Skip every picture and transcribe the remaining material exactly.

Dataset extract:
>> begin

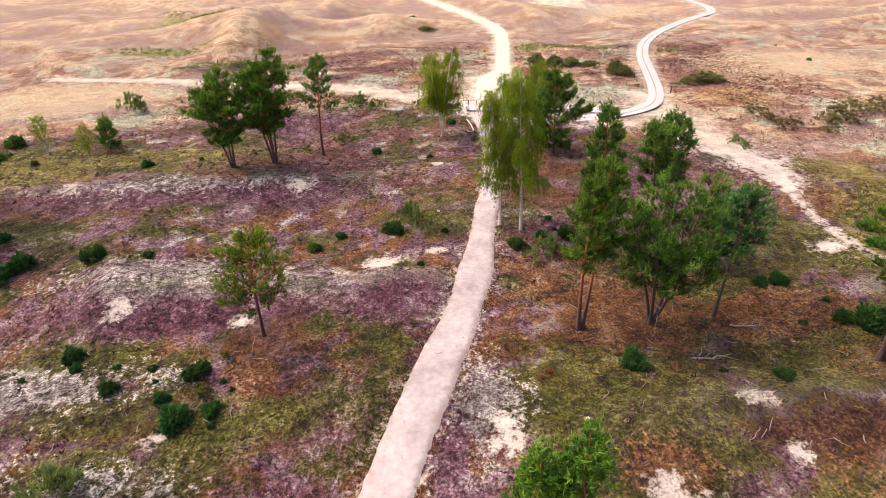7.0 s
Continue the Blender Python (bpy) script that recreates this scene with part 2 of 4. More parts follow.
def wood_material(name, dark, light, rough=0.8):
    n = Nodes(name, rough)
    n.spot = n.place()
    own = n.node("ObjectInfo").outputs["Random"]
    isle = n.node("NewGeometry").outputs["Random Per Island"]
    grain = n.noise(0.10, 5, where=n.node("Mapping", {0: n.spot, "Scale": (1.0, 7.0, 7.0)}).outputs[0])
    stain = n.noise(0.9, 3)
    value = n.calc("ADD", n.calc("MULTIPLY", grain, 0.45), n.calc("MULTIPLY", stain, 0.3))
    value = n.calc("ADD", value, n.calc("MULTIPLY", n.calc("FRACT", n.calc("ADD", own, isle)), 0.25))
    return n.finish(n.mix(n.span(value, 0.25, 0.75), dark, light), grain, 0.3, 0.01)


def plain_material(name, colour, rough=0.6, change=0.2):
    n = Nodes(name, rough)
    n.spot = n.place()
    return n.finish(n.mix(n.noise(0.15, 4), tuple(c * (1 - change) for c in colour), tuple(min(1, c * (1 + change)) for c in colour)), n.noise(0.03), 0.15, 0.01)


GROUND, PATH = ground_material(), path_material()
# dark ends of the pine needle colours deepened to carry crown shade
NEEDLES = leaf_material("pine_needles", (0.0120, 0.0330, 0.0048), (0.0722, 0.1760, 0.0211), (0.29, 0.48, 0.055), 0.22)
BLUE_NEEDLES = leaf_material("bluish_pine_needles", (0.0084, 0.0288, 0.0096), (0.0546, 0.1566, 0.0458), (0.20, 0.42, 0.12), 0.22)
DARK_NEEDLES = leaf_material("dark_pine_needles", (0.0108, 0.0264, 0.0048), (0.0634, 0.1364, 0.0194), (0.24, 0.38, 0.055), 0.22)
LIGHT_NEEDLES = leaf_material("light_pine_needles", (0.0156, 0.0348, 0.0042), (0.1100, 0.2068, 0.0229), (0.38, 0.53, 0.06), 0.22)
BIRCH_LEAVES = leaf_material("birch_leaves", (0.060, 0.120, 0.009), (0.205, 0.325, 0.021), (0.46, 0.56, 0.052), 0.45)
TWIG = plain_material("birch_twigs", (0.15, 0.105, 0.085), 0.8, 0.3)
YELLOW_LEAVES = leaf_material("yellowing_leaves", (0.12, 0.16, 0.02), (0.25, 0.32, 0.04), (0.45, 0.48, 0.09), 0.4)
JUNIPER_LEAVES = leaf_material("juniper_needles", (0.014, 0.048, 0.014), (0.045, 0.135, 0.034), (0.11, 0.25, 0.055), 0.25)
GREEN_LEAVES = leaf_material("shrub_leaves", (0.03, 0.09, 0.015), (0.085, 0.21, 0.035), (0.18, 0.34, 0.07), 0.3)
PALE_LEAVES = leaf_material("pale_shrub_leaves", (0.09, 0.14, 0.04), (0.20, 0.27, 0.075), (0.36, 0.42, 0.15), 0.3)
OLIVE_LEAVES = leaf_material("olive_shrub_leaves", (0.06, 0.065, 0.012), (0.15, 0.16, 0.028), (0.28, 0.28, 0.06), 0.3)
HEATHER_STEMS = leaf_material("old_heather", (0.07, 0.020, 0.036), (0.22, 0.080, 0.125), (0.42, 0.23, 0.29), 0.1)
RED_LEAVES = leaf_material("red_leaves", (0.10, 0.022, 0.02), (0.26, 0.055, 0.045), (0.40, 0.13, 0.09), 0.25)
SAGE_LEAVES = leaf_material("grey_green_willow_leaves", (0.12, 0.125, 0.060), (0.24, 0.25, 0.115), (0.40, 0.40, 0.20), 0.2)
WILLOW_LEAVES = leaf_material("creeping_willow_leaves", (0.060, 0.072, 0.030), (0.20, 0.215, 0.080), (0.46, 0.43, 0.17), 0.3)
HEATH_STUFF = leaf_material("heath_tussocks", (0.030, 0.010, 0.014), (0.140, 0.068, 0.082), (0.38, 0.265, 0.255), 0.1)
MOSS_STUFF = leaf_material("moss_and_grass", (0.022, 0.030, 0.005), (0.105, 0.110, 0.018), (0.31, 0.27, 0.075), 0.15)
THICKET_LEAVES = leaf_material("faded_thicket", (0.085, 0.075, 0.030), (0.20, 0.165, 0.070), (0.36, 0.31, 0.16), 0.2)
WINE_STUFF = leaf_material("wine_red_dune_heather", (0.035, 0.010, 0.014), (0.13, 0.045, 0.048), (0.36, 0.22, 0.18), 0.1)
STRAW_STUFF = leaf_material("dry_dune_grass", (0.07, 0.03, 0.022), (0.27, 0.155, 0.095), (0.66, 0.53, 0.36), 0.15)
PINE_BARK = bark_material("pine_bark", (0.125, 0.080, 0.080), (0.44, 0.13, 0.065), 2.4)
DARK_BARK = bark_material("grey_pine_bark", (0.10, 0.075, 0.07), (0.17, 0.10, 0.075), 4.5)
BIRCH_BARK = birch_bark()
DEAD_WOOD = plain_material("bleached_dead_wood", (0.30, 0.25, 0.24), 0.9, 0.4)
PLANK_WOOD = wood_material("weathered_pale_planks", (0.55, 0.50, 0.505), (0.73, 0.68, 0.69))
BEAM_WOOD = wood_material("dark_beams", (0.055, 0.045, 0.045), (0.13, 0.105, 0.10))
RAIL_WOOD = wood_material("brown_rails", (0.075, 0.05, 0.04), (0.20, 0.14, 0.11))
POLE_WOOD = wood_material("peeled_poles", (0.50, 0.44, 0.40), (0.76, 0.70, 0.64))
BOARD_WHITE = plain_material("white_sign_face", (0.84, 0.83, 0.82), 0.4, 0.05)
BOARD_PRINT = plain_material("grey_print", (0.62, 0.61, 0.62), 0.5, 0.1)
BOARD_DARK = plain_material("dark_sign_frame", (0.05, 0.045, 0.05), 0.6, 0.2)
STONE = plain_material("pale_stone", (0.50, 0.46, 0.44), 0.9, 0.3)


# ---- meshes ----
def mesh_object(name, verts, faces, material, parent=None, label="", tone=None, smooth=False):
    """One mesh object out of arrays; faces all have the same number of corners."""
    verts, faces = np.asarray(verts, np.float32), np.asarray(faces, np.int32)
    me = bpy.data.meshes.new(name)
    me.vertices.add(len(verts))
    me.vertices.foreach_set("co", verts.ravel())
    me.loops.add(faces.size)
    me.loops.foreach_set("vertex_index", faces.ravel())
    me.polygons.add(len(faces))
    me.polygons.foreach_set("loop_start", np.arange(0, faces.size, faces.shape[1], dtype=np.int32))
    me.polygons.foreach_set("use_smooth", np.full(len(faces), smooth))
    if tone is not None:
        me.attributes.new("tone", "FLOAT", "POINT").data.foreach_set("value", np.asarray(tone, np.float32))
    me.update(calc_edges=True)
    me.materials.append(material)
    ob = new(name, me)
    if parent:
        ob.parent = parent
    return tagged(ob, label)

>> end

Solution for this task:
7.0 s
Continue the Blender Python (bpy) script that recreates this scene with part 2 of 4. More parts follow.
def wood_material(name, dark, light, rough=0.8):
    n = Nodes(name, rough)
    n.spot = n.place()
    own = n.node("ObjectInfo").outputs["Random"]
    isle = n.node("NewGeometry").outputs["Random Per Island"]
    grain = n.noise(0.10, 5, where=n.node("Mapping", {0: n.spot, "Scale": (1.0, 7.0, 7.0)}).outputs[0])
    stain = n.noise(0.9, 3)
    value = n.calc("ADD", n.calc("MULTIPLY", grain, 0.45), n.calc("MULTIPLY", stain, 0.3))
    value = n.calc("ADD", value, n.calc("MULTIPLY", n.calc("FRACT", n.calc("ADD", own, isle)), 0.25))
    return n.finish(n.mix(n.span(value, 0.25, 0.75), dark, light), grain, 0.3, 0.01)


def plain_material(name, colour, rough=0.6, change=0.2):
    n = Nodes(name, rough)
    n.spot = n.place()
    return n.finish(n.mix(n.noise(0.15, 4), tuple(c * (1 - change) for c in colour), tuple(min(1, c * (1 + change)) for c in colour)), n.noise(0.03), 0.15, 0.01)


GROUND, PATH = ground_material(), path_material()
# dark ends of the pine needle colours deepened to carry crown shade
NEEDLES = leaf_material("pine_needles", (0.0120, 0.0330, 0.0048), (0.0722, 0.1760, 0.0211), (0.29, 0.48, 0.055), 0.22)
BLUE_NEEDLES = leaf_material("bluish_pine_needles", (0.0084, 0.0288, 0.0096), (0.0546, 0.1566, 0.0458), (0.20, 0.42, 0.12), 0.22)
DARK_NEEDLES = leaf_material("dark_pine_needles", (0.0108, 0.0264, 0.0048), (0.0634, 0.1364, 0.0194), (0.24, 0.38, 0.055), 0.22)
LIGHT_NEEDLES = leaf_material("light_pine_needles", (0.0156, 0.0348, 0.0042), (0.1100, 0.2068, 0.0229), (0.38, 0.53, 0.06), 0.22)
BIRCH_LEAVES = leaf_material("birch_leaves", (0.060, 0.120, 0.009), (0.205, 0.325, 0.021), (0.46, 0.56, 0.052), 0.45)
TWIG = plain_material("birch_twigs", (0.15, 0.105, 0.085), 0.8, 0.3)
YELLOW_LEAVES = leaf_material("yellowing_leaves", (0.12, 0.16, 0.02), (0.25, 0.32, 0.04), (0.45, 0.48, 0.09), 0.4)
JUNIPER_LEAVES = leaf_material("juniper_needles", (0.014, 0.048, 0.014), (0.045, 0.135, 0.034), (0.11, 0.25, 0.055), 0.25)
GREEN_LEAVES = leaf_material("shrub_leaves", (0.03, 0.09, 0.015), (0.085, 0.21, 0.035), (0.18, 0.34, 0.07), 0.3)
PALE_LEAVES = leaf_material("pale_shrub_leaves", (0.09, 0.14, 0.04), (0.20, 0.27, 0.075), (0.36, 0.42, 0.15), 0.3)
OLIVE_LEAVES = leaf_material("olive_shrub_leaves", (0.06, 0.065, 0.012), (0.15, 0.16, 0.028), (0.28, 0.28, 0.06), 0.3)
HEATHER_STEMS = leaf_material("old_heather", (0.07, 0.020, 0.036), (0.22, 0.080, 0.125), (0.42, 0.23, 0.29), 0.1)
RED_LEAVES = leaf_material("red_leaves", (0.10, 0.022, 0.02), (0.26, 0.055, 0.045), (0.40, 0.13, 0.09), 0.25)
SAGE_LEAVES = leaf_material("grey_green_willow_leaves", (0.12, 0.125, 0.060), (0.24, 0.25, 0.115), (0.40, 0.40, 0.20), 0.2)
WILLOW_LEAVES = leaf_material("creeping_willow_leaves", (0.060, 0.072, 0.030), (0.20, 0.215, 0.080), (0.46, 0.43, 0.17), 0.3)
HEATH_STUFF = leaf_material("heath_tussocks", (0.030, 0.010, 0.014), (0.140, 0.068, 0.082), (0.38, 0.265, 0.255), 0.1)
MOSS_STUFF = leaf_material("moss_and_grass", (0.022, 0.030, 0.005), (0.105, 0.110, 0.018), (0.31, 0.27, 0.075), 0.15)
THICKET_LEAVES = leaf_material("faded_thicket", (0.085, 0.075, 0.030), (0.20, 0.165, 0.070), (0.36, 0.31, 0.16), 0.2)
WINE_STUFF = leaf_material("wine_red_dune_heather", (0.035, 0.010, 0.014), (0.13, 0.045, 0.048), (0.36, 0.22, 0.18), 0.1)
STRAW_STUFF = leaf_material("dry_dune_grass", (0.07, 0.03, 0.022), (0.27, 0.155, 0.095), (0.66, 0.53, 0.36), 0.15)
PINE_BARK = bark_material("pine_bark", (0.125, 0.080, 0.080), (0.44, 0.13, 0.065), 2.4)
DARK_BARK = bark_material("grey_pine_bark", (0.10, 0.075, 0.07), (0.17, 0.10, 0.075), 4.5)
BIRCH_BARK = birch_bark()
DEAD_WOOD = plain_material("bleached_dead_wood", (0.30, 0.25, 0.24), 0.9, 0.4)
PLANK_WOOD = wood_material("weathered_pale_planks", (0.55, 0.50, 0.505), (0.73, 0.68, 0.69))
BEAM_WOOD = wood_material("dark_beams", (0.055, 0.045, 0.045), (0.13, 0.105, 0.10))
RAIL_WOOD = wood_material("brown_rails", (0.075, 0.05, 0.04), (0.20, 0.14, 0.11))
POLE_WOOD = wood_material("peeled_poles", (0.50, 0.44, 0.40), (0.76, 0.70, 0.64))
BOARD_WHITE = plain_material("white_sign_face", (0.84, 0.83, 0.82), 0.4, 0.05)
BOARD_PRINT = plain_material("grey_print", (0.62, 0.61, 0.62), 0.5, 0.1)
BOARD_DARK = plain_material("dark_sign_frame", (0.05, 0.045, 0.05), 0.6, 0.2)
STONE = plain_material("pale_stone", (0.50, 0.46, 0.44), 0.9, 0.3)


# ---- meshes ----
def mesh_object(name, verts, faces, material, parent=None, label="", tone=None, smooth=False):
    """One mesh object out of arrays; faces all have the same number of corners."""
    verts, faces = np.asarray(verts, np.float32), np.asarray(faces, np.int32)
    me = bpy.data.meshes.new(name)
    me.vertices.add(len(verts))
    me.vertices.foreach_set("co", verts.ravel())
    me.loops.add(faces.size)
    me.loops.foreach_set("vertex_index", faces.ravel())
    me.polygons.add(len(faces))
    me.polygons.foreach_set("loop_start", np.arange(0, faces.size, faces.shape[1], dtype=np.int32))
    me.polygons.foreach_set("use_smooth", np.full(len(faces), smooth))
    if tone is not None:
        me.attributes.new("tone", "FLOAT", "POINT").data.foreach_set("value", np.asarray(tone, np.float32))
    me.update(calc_edges=True)
    me.materials.append(material)
    ob = new(name, me)
    if parent:
        ob.parent = parent
    return tagged(ob, label)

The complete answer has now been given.